Steerable CNNs
Taco S. Cohen, Max Welling
TL;DR
The paper introduces Steerable CNNs, a framework that enforces equivariance to transformation groups through a representation-theoretic approach. By decomposing feature spaces into irreducible types and learning intertwiners between input and output representations, the authors achieve parameter-efficient, scalable equivariant layers via induced representations. Empirical results on CIFAR-10/100 show data-efficient gains and state-of-the-art performance, especially in low-data regimes and with mixed capsule types. The work lays a foundation for extending steerable architectures to continuous groups and broader geometric tasks such as pose and motion estimation.
Abstract
It has long been recognized that the invariance and equivariance properties of a representation are critically important for success in many vision tasks. In this paper we present Steerable Convolutional Neural Networks, an efficient and flexible class of equivariant convolutional networks.

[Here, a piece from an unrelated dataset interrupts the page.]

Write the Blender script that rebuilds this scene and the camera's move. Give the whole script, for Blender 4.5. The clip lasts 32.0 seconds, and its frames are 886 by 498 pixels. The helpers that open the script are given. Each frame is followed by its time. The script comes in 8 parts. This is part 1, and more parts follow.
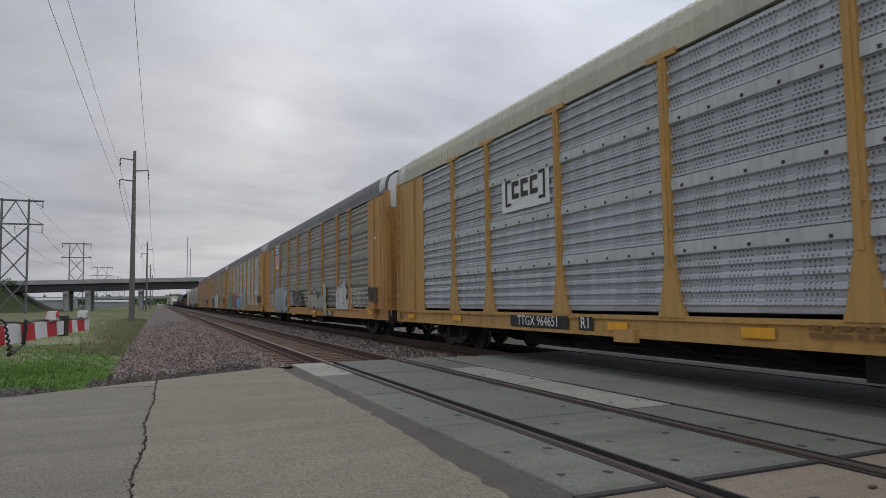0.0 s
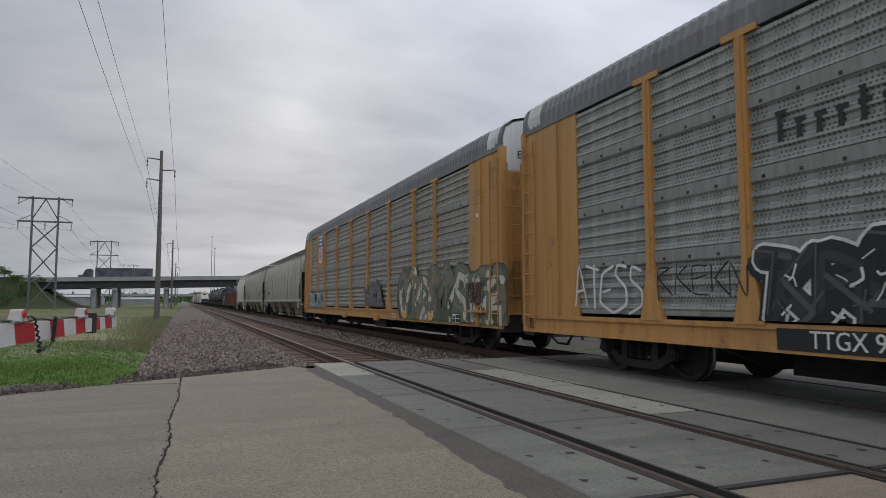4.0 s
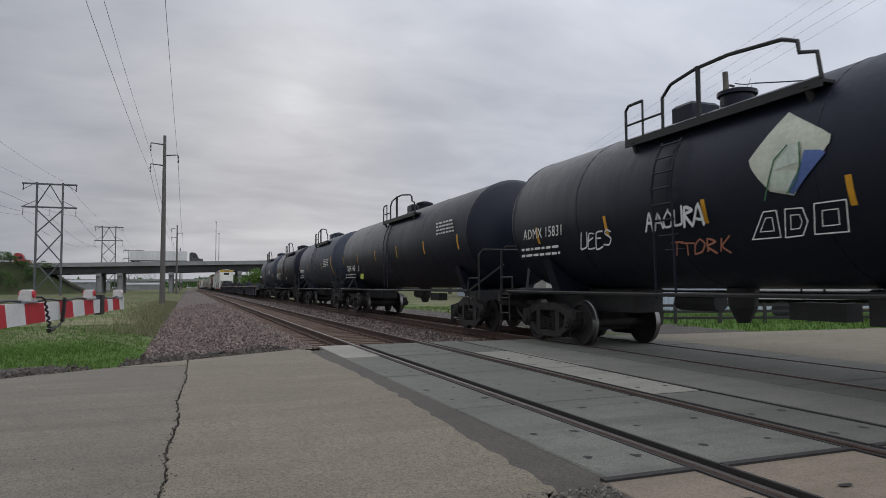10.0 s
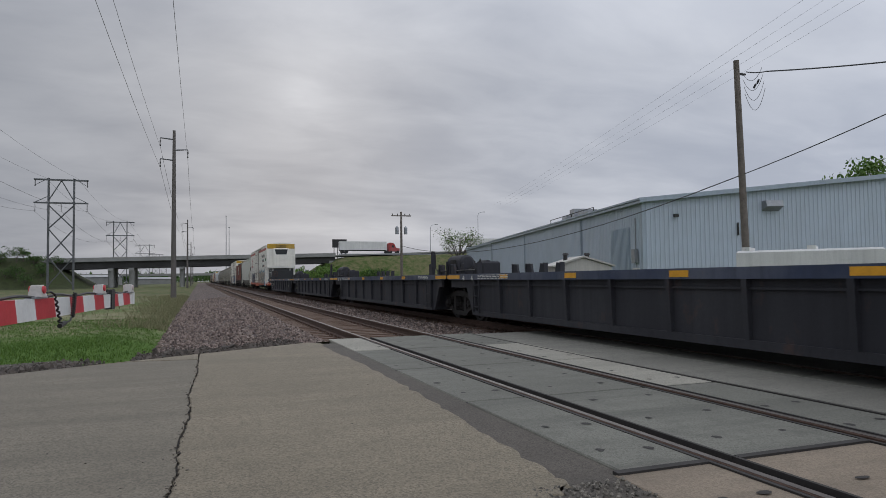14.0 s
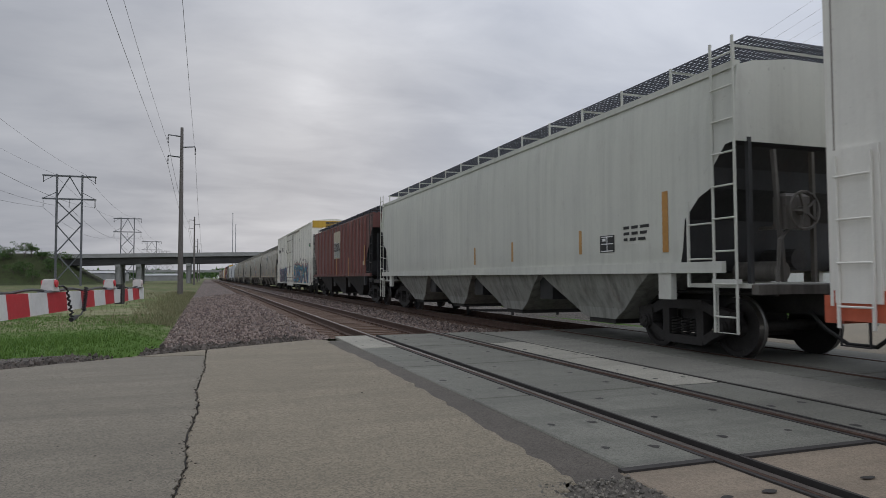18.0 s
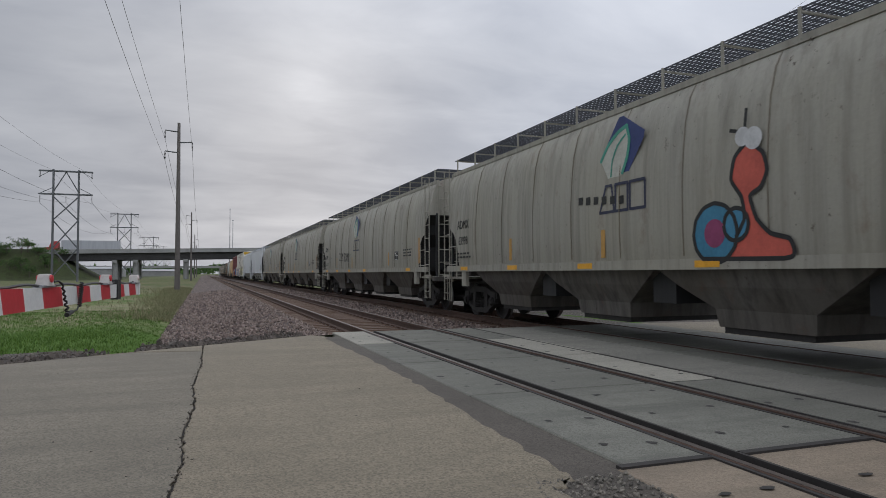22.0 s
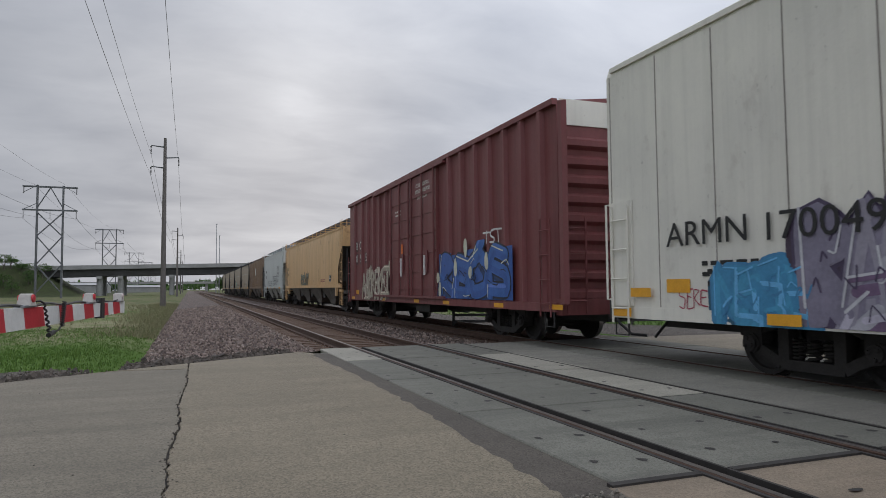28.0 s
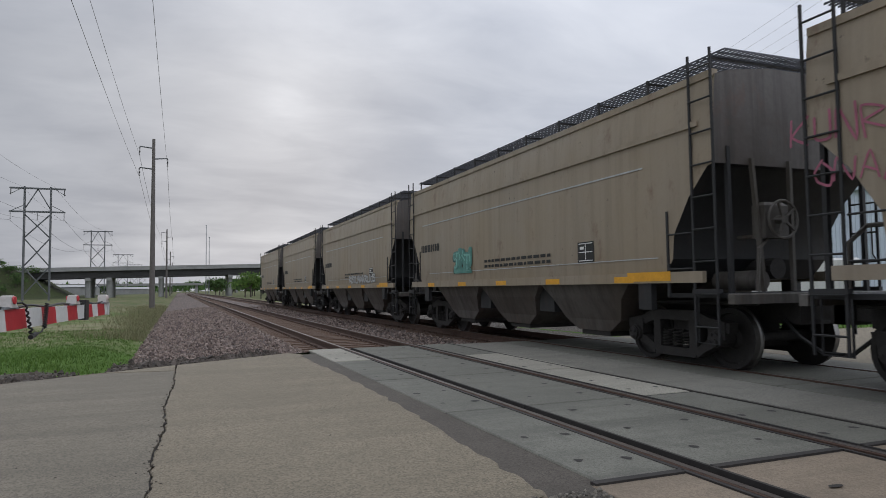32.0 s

We show that steerable CNNs achieve state of the art results on the CIFAR image classification benchmark. The mathematical theory of steerable representations reveals a type system in which any steerable representation is a composition of elementary feature types, each one associated with a particular kind of symmetry. We show how the parameter cost of a steerable filter bank depends on the types of the input and output features, and show how to use this knowledge to construct CNNs that utilize parameters effectively.